Check out our previous blog on “What is a CIRP” if you missed it.
Evolve North have delivered CIRP (Cyber Incident Response Planning) projects into both public and private sectors, regardless of the organisation size or regulatory requirements some observations appear in almost all projects. This is not an exhaustive list, but it provides some good indication of common challenges that need to be considered as part of a CIRP build.
- The CIRP – does not belong to IT or Data Protection, they form a key part of the CIRP.
- CIRP Team – if the CIRP team does not have suitable representation including senior management support it will struggle to respond effectively to a cyber incident.
- This is a Project – the creation of a CIRP should be managed as a small project, involvement of stakeholders in seeking qualification and clarification of the business processes involved is critical.
- A CIRP is not a defence document – the CIRP is a living procedure and designed to provide a practical response.
- Business Continuity/Disaster Recovery Plan – the BCP/DR Plan will support the CIRP depending on the Cyber Incident type, and they need to be cross referenced with the CIRP.

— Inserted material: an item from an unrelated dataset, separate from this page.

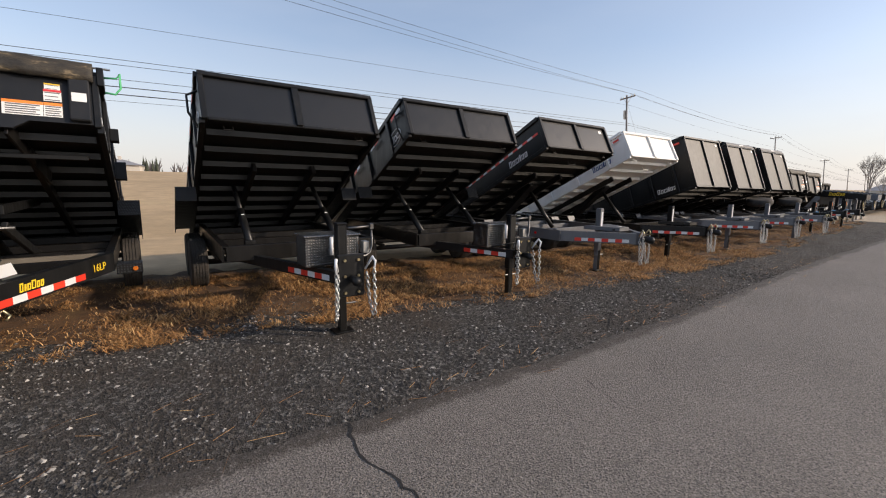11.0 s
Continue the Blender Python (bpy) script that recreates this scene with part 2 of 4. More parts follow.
STONE = make_island("gravel_stones", (0.0, (0.02, 0.018, 0.016)), (0.6, (0.058, 0.053, 0.047)), (0.88, (0.15, 0.142, 0.131)), (1.0, (0.42, 0.4, 0.37)))
STRAW = make_island("dead_grass", (0.0, (0.08, 0.036, 0.012)), (0.4, (0.32, 0.155, 0.048)), (0.8, (0.5, 0.265, 0.095)), (1.0, (0.66, 0.44, 0.2)), rough=0.8)
CRACK = paint("crack_filler", (0.012, 0.011, 0.011), (0.022, 0.02, 0.019), (0.8, 0.9))
BARK = paint("bare_branches", (0.24, 0.215, 0.19), (0.32, 0.29, 0.26), (0.8, 0.9))
# pole wood paled so that distance haze sits in its colour
POLE_WOOD = paint("hazy_pole_wood", (0.2, 0.18, 0.16), (0.3, 0.27, 0.24), (0.75, 0.9))
WIRE = paint("cable", (0.012, 0.012, 0.014), (0.02, 0.02, 0.022), (0.5, 0.6))
SIDING = paint("pale_siding", (0.5, 0.46, 0.4), (0.6, 0.56, 0.5), (0.6, 0.7))
ROOF = paint("grey_shingle_roof", (0.22, 0.22, 0.23), (0.3, 0.3, 0.31), (0.8, 0.9))
GLASS = make_glow("dark_window_glass", (0.02, 0.025, 0.03))
HEDGE = paint("distant_evergreen", (0.035, 0.045, 0.03), (0.06, 0.065, 0.045), (0.9, 1.0))
FAR_WOOD = paint("distant_bare_woods", (0.17, 0.15, 0.14), (0.24, 0.215, 0.2), (0.9, 1.0))


# ---- mesh helpers ----
def part(name, bm, material, parent, label="", smooth=False):
    me = bpy.data.meshes.new(name)
    bm.to_mesh(me)
    bm.free()
    me.materials.append(material)
    if smooth:
        me.shade_smooth()
    ob = new(name, me)
    ob.parent = parent
    if label:
        tagged(ob, label)
    return ob


def put_box(bm, x0, x1, y0, y1, z0, z1, m=None, bevel=0.0):
    vs = [bm.verts.new(Vector((x, y, z))) for x in (x0, x1) for y in (y0, y1) for z in (z0, z1)]
    fs = [bm.faces.new([vs[i] for i in f]) for f in ((0, 1, 3, 2), (4, 6, 7, 5), (0, 4, 5, 1), (2, 3, 7, 6), (0, 2, 6, 4), (1, 5, 7, 3))]
    if bevel:
        r = bmesh.ops.bevel(bm, geom=list({e for f in fs for e in f.edges}), offset=bevel, segments=1, affect="EDGES")
        vs = list({v for v in vs if v.is_valid} | {v for f in r["faces"] for v in f.verts})
    if m is not None:
        bmesh.ops.transform(bm, matrix=m, verts=vs)
    return bm


def block(x0, x1, y0, y1, z0, z1, m=None, bevel=0.006):
    return put_box(bmesh.new(), x0, x1, y0, y1, z0, z1, m, bevel)


def along(p, q, up=(0, 0, 1)):
    """Pose whose y axis runs from p to q."""
    p, q = Vector(p), Vector(q)
    y = (q - p).normalized()
    x = y.cross(Vector(up)).normalized()
    z = x.cross(y)
    return Matrix.Translation(p) @ Matrix((x, y, z)).transposed().to_4x4()


def bar(p, q, w, h, bevel=0.006, bm=None):
    d = (Vector(q) - Vector(p)).length
    return put_box(bm or bmesh.new(), -w / 2, w / 2, 0, d, -h / 2, h / 2, along(p, q), bevel)


def channel(p, q, w, h, t=0.012, out=1, bm=None):
    """A C-section beam: web on the side out (+1: its local right), flanges towards the other."""
    bm = bm or bmesh.new()
    d, m = (Vector(q) - Vector(p)).length, along(p, q)
    x0, x1 = -w / 2, w / 2
    prof = [(x1, -h / 2), (x1, h / 2), (x0, h / 2), (x0, h / 2 - t), (x1 - t, h / 2 - t), (x1 - t, -h / 2 + t), (x0, -h / 2 + t), (x0, -h / 2)]
    rings = [[bm.verts.new(m @ Vector((out * x, y, z))) for x, z in prof] for y in (0, d)]
    n = len(prof)
    for i in range(n):
        bm.faces.new((rings[0][i], rings[0][(i + 1) % n], rings[1][(i + 1) % n], rings[1][i]))
    bm.faces.new(rings[0])
    bm.faces.new(rings[1][::-1])
    bmesh.ops.recalc_face_normals(bm, faces=bm.faces[:])
    return bm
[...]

- Communications – communication is often the only tool within the CIRP that an organisation has during many incidents.
- Tabletop Exercise – the effectiveness of a CIRP should be established with some form of tabletop testing, testing the CIRP establishes if it is fit for purpose and allows the CIRP team to practice its response.
There is little doubt that a CIRP will assist an organisation that has suffered a Cyber Incident, taking control of the incident is critical in the management of the technical, procedural and communication response. Having a CIRP team with a clear understanding of its roles and responsibilities ensures an effective response.